Dead on arrival

Angelina Jolie gets decked out in black for a date with Billy Bob.

Angelina Jolie gets decked out in black for a date with Billy Bob.

Rated 1.0

The excitement I was feeling heading into this summer has been delivered two nasty deathblows after last week’s Swordfish, and now Lara Croft: Tomb Raider, one of the very worst films you will see this or any year.

Tomb Raider is one dead movie. Deader than a car battery in 50-below weather after leaving the lights on for 12 hours. Deader than my pet parakeet Townshend after he took a nose dive into a narrow flower vase for what turned out to be his last drink. Deader than Anthony Quinn. Dead, dead, dead!

Aren’t action films supposed to be of a rousing, adrenaline-pumping nature? Aren’t they supposed to make you feel excited, rather than like you’ve just had your thyroid removed with tweezers? Tomb Raider doesn’t raid the tomb. It strolls gingerly into the tomb, sits down on its bloated ass and goes for the big sleep, forgoing anything that resembles intense raiding, or mild messing around, for that matter.

Angelina Jolie basically saunters around this film, acting like an asshole the entire time. Jolie and inept director Simon West want you to know that Angelina has big tits and really, really big lips. Filmed here, those lips are freaking big. It’s like two leeches attached themselves to Jolie’s mouth area and managed to siphon 90 percent of her blood supply during filming.

Her British accent is impressive, but her goddamned “I’m so sexy” facial expression during her non-action scenes makes her look like she just woke up. I swear, the sleepy pallor engulfing her mug will lull you into a state of unconsciousness. Some may mistake this state for being under Angelina’s sexy spell, but for me, it is undoubtedly what I feel like right before nappy time.

I’ve played the video game, and the character of Lara Croft is what can be described as “spunky,” not morose. Jolie’s outfits and braided hair might remind you of the character, and Croft’s grunts and “ooh-ahhs” are reproduced faithfully by the soundman, but there’s no exuberance or sprightly aura exuding from Jolie’s performance. Perhaps some blame can go toward the director, but Jolie seems all wrong for the role, all glum and, pardon the expression, mighty grim.

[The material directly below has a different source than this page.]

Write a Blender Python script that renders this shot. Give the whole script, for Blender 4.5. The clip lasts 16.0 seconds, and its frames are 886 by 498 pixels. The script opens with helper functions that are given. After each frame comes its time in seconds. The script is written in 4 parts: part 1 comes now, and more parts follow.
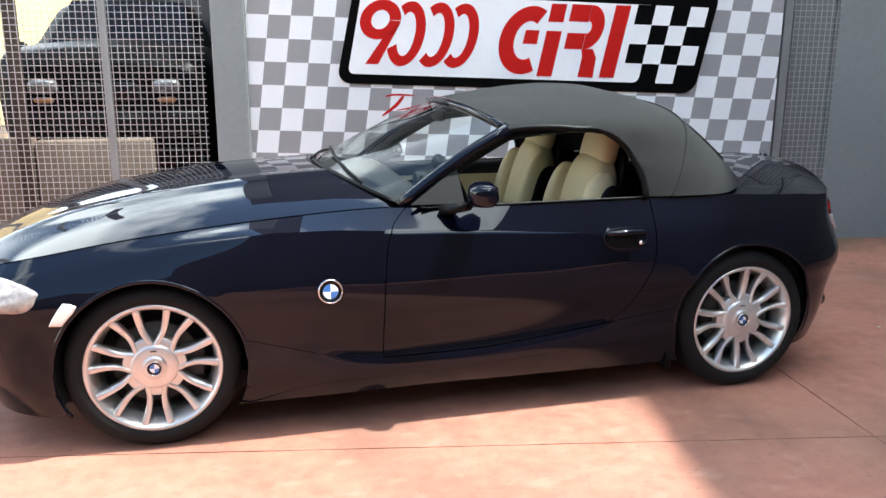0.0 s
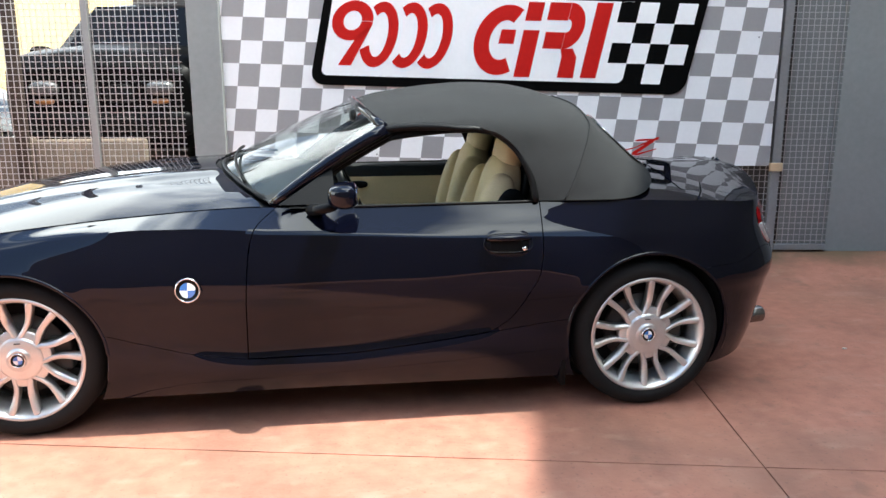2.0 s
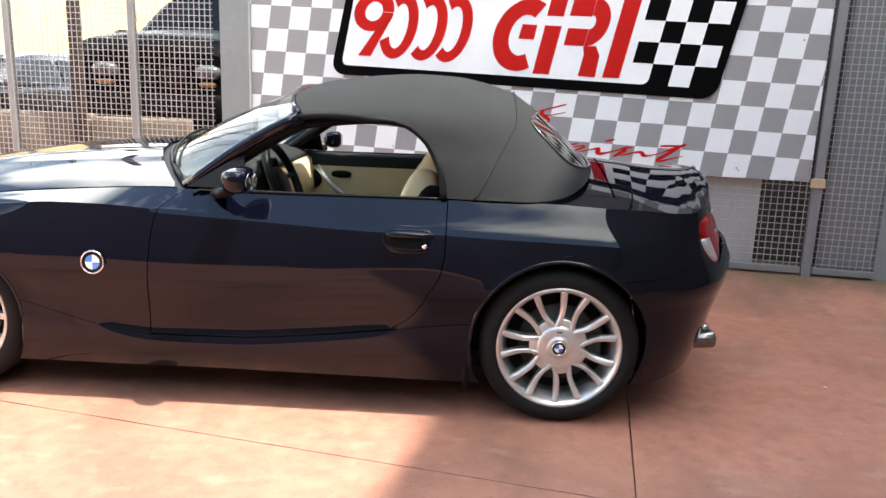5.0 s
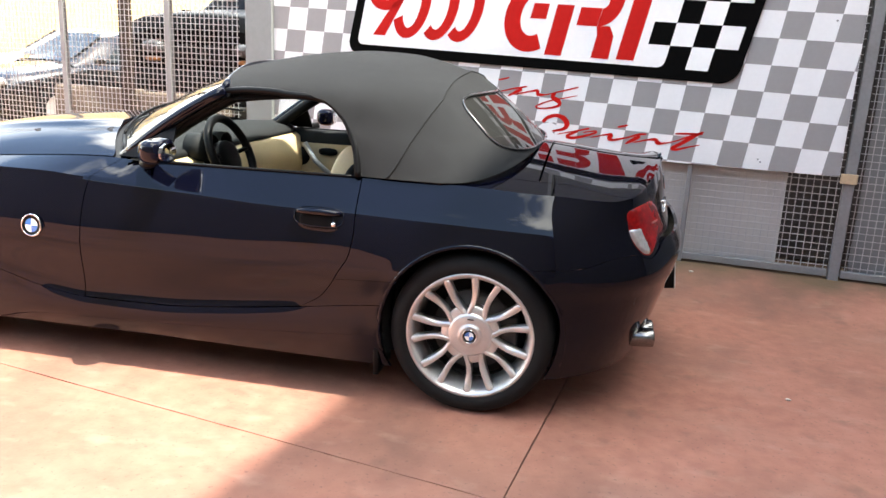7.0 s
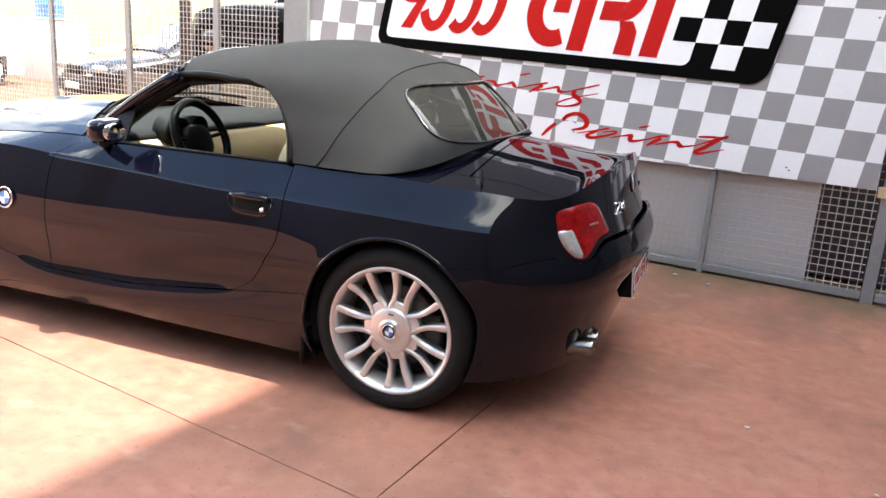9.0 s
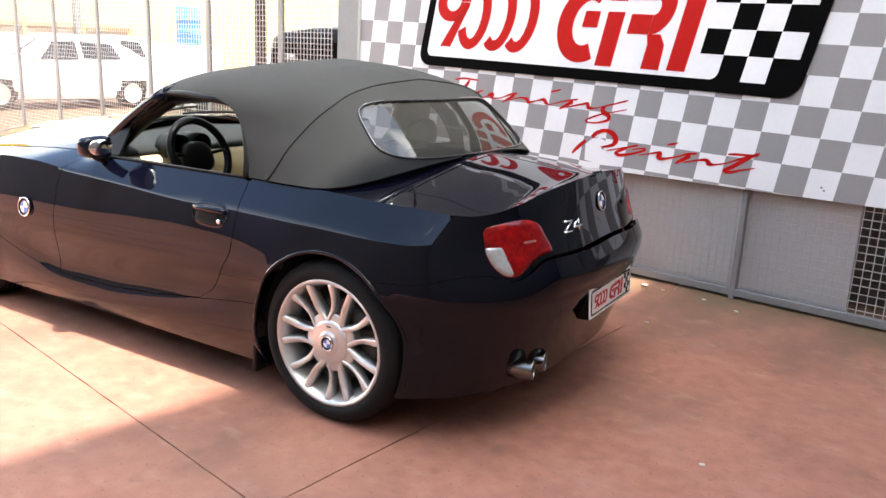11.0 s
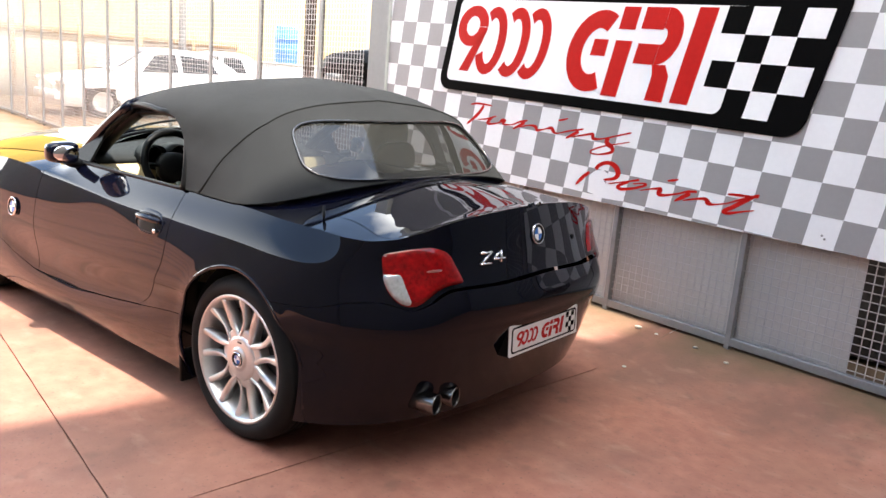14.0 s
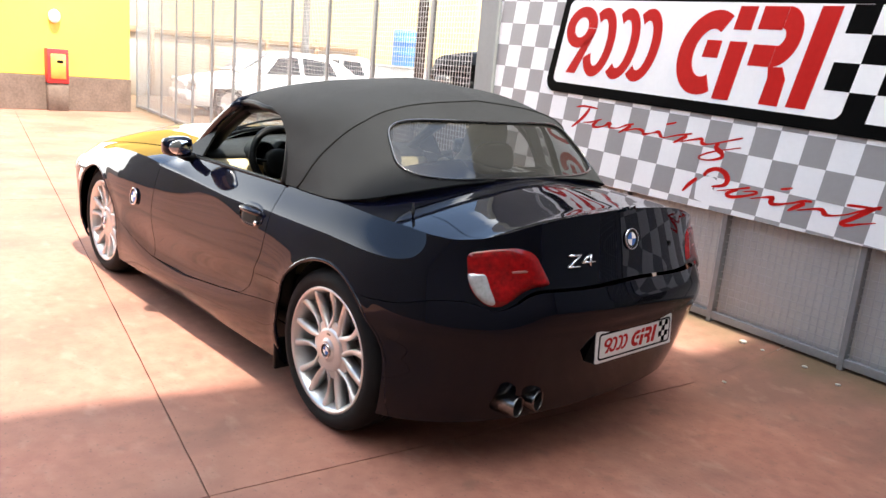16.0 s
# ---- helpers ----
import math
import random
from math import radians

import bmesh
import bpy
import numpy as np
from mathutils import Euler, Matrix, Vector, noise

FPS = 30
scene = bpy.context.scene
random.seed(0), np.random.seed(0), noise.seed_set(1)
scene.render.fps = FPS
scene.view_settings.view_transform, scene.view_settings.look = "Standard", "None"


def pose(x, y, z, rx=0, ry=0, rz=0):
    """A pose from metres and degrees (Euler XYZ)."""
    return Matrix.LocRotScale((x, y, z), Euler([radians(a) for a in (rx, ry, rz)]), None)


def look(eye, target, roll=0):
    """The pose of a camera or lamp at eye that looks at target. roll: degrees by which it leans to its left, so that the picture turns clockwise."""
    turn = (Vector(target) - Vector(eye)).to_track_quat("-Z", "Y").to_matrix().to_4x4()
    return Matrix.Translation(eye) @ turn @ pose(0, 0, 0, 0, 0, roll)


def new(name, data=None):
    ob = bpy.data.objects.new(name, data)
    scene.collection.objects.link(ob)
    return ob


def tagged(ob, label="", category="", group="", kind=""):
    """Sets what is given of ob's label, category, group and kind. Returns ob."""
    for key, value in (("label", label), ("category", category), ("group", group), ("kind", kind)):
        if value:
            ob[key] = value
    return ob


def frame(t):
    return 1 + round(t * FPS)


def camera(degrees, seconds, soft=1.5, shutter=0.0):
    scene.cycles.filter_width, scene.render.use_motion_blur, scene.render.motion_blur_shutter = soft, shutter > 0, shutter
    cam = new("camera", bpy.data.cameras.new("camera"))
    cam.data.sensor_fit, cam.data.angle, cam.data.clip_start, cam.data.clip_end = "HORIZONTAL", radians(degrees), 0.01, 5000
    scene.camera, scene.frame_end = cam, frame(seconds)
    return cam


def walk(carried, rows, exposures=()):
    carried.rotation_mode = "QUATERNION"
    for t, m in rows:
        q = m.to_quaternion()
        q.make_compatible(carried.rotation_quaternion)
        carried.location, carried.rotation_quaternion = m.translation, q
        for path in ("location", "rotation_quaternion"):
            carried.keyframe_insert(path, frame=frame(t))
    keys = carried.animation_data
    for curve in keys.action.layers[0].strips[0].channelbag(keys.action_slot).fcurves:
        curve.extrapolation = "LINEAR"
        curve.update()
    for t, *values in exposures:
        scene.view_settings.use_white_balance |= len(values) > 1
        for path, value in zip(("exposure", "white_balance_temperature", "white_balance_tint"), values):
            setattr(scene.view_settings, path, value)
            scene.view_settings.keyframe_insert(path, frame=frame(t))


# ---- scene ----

She gets no help from the writers, who saddle Lara Croft with your typical daddy complex, pining for her long-lost father (played in ghost form by real-life papa Jon Voight). I pictured Lara Croft as an uppity go-getter, not somebody acting like someone just keyed her car. God, somebody give this girl a party favor—one of the fun ones that pop.

I’m trying to stress just how not fun this film is. It’s the total antithesis of fun. Were an alien to land and ask what are two of the most “un-fun” things on planet Earth, I would give the entity a pile of hyena shit (were it readily available, of course), and then instruct it to visit the local cinema for a death run of Tomb Raider. While hyena shit could make a damn good fertilizer, Tomb Raider is excruciatingly useless.

OK, so maybe I’m being a little hard on the movie. Ahh screw it, no I’m not. I’m probably going too easy on this hangnail, this piece of ham lodged in my left ventricle. For the money they spent on this thing, they could’ve supplied at least one sequence, one moment where we could stare in awe, thinking that we’d never seen anything like it.

Instead, we get a brand-name video game masquerading as a movie, equipped with a sleepwalking star. You have no reason to see this film, unless you don’t like yourself at the moment and wish to taunt yourself with things that are very, very bad. Be good to yourself—keep your ass far away from this one.